One case study that has gotten large-scale attention is the gradual, yet drastic retreat of glaciers on Mount Kilimanjaro. The thinning and lateral retreat of these ice-caps has caused the 85% loss since 1912. Some studies have assigned this to be a cause of climate change. The rate of glacial decline has been increasing since 1970 (start of industrial revolution and pronounced human impact on the climate system) and can be explained by increased dryness, reduced moisture convergence over East Africa and thus lack of snowfall on the mountain to replenish the seasonal melting (e.g. Ward, 2012). In fact, most of the ice is shown to sublimate to the atmosphere directly. These climatic drivers of glacial retreat are expected to increase further with expected climate change scenarios in the future.
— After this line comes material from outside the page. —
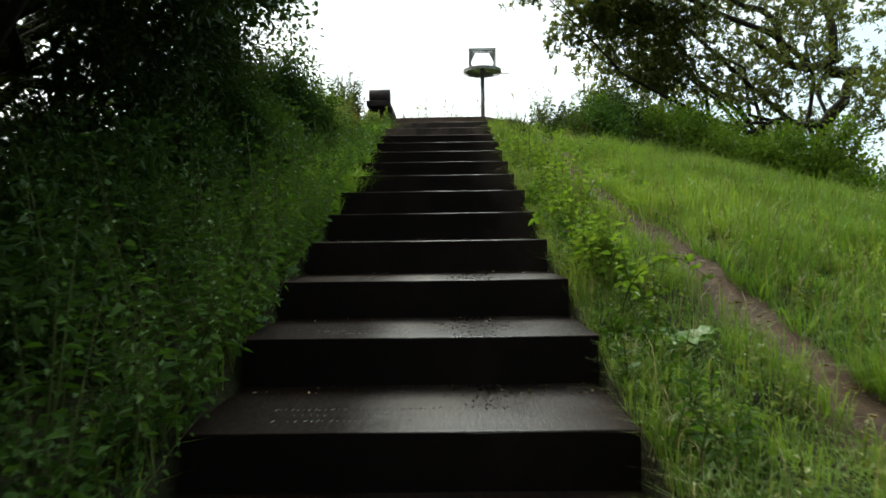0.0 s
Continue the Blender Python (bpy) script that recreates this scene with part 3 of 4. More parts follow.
    for i in range(64):
        a = 2 * math.pi * i / 64
        x, y = 0.288 * math.sin(a), -0.30 * math.cos(a)
        if y > 0:
            x *= 1 - 0.45 * (y / 0.30) ** 1.3
            y *= 1.35
        pl.append((x + 0.02, y - 0.28))
    bm = bmesh.new()
    prism(bm, pl, 0.224, 0.264)
    bmesh.ops.recalc_face_normals(bm, faces=bm.faces)
    bmesh.ops.bevel(bm, geom=[e for e in bm.edges if all(v.co.z > 0.26 for v in e.verts)], offset=0.004, segments=2, affect="EDGES")
    part("step_plate", bm, M["steel_top"], vt, "wet pebble-shaped steel step plate")
    bm = bmesh.new()
    cyl(bm, 0.040, 0.012, 0.228, 20, 0.0, -0.0)
    part("collar", bm, M["steel_dark"], vt)


def build_bench():
    be = empty("bench", pose(-1.0, 1.45, 0), "low dark grey concrete bench on two slab legs", "bench")
    bm = bmesh.new()
    box(bm, -0.175, 0.195, -0.67, 0.67, 0.345, 0.432, 0.006)
    part("seat", bm, M["bench"], be)
    for y in (-0.50, 0.35):
        bm = bmesh.new()
        box(bm, -0.150, 0.222, y - 0.04, y + 0.04, 0.0, 0.345, 0.005)
        part("leg", bm, M["bench"], be)
    bm = bmesh.new()
    vs = cyl(bm, 0.129, -0.165, 0.17, 48)
    caps = [f for f in bm.faces if len(f.verts) > 4]
    edges = {e for f in caps for e in f.edges}
    bmesh.ops.bevel(bm, geom=list(edges), offset=0.006, segments=2, affect="EDGES")
    bmesh.ops.rotate(bm, verts=bm.verts, matrix=Matrix.Rotation(radians(90), 3, "Y"))
    ob = part("roll_cushion", bm, M["bench"])
    ob.matrix_world = pose(-1.0, 1.17, 0.561)
    for poly in ob.data.polygons:
        poly.use_smooth = len(poly.vertices) == 4 and abs(poly.normal.x) < 0.5
    tagged(ob, "dark grey concrete cylinder lying across the bench seat", "concrete roll")


# ---- plants ----
def nettle_arrays(seed, tall, pairs, leaf, spread=1.0, wide=0.5):
    """An upright stem with pairs of toothed leaves that get smaller to the top. Gives stem and leaf arrays."""
    rng = np.random.default_rng(seed)
    n = 8
    bend = rng.normal(size=2) * 0.10
    t = np.linspace(0, 1, n)
    path = np.stack((bend[0] * t ** 2 * tall, bend[1] * t ** 2 * tall, t * tall), 1)
    stem = tube_arrays(path, 0.0042 * (1.1 - t) * (tall / 0.8) + 0.0012, 4)
    at, way, size = [], [], []
    for i in range(pairs):
        u = 0.18 + 0.82 * (i + 0.5) / pairs
        p = np.array([np.interp(u, t, path[:, k]) for k in range(3)])
        a = (i % 2) * math.pi / 2 + rng.normal() * 0.35
        s = leaf * (1.15 - 0.75 * u) * rng.uniform(0.8, 1.15)
        for q in (0, math.pi):
            d = np.array((math.cos(a + q), math.sin(a + q), 0.30 - 0.15 * rng.random()))
            at.append(p + d * 0.025 * spread), way.append(d), size.append(s)
    for q in range(4):
        a = q * math.pi / 2 + 0.4
        at.append(path[-1]), way.append(np.array((math.cos(a), math.sin(a), 0.9))), size.append(leaf * 0.4)
    size = np.array(size)
    leaves = leaf_arrays(rng, np.array(at), np.array(way), size, size * wide, 0.22, True, 0.35)
    return stem, leaves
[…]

However, the very start of the retreat predates the start of anthropogenic impact on the climate by several decades. Opinions of scientists have thus been divided on the exact cause of Mount Kilimanjaro glacial retreat. This discussion is only ongoing as neither side can be proved completely wrong due to the lack of high altitude data in East Africa. It is making it hard to find a baseline against which to analyse changes of temperature and dryness and relate those to historical trends with forcing factors.
The recent examination of ice cores from the glacier itself shines a new light on the issue. A 30mm thick layer of dust (indicating prolonged dry period in regional climate) ≈4,200 years ago has not been accompanied by any decline in the glacial thickness, as would have been expected if dryness and decreased precipitation really would be the dominant forcing for Kilimanjaro glacial retreat. The core further shows that the recent melting pattern is unique within the whole 49m core, supporting that recent earth-system changes (by human impact!) must be pushing the ice-cap shrinking.
The pattern seen in this case study is not a singular occurrence across Africa: the melting of Mount Kenya, as well as in the Rwezori mountains, illustrate the common pattern of “glacier mass loss, shrinkage, and retreat at high elevations (>5,000 m above sea level) in lower latitudes (30° N to 30° S), particularly in the thermally homogeneous tropics”(Thompson et al, 2009). Coming back to the discussion on the main drivers of this change, this uniform pattern suggests a common underling driver upon which the local influences (e.g. land use change) may be superimposed to accelerate it.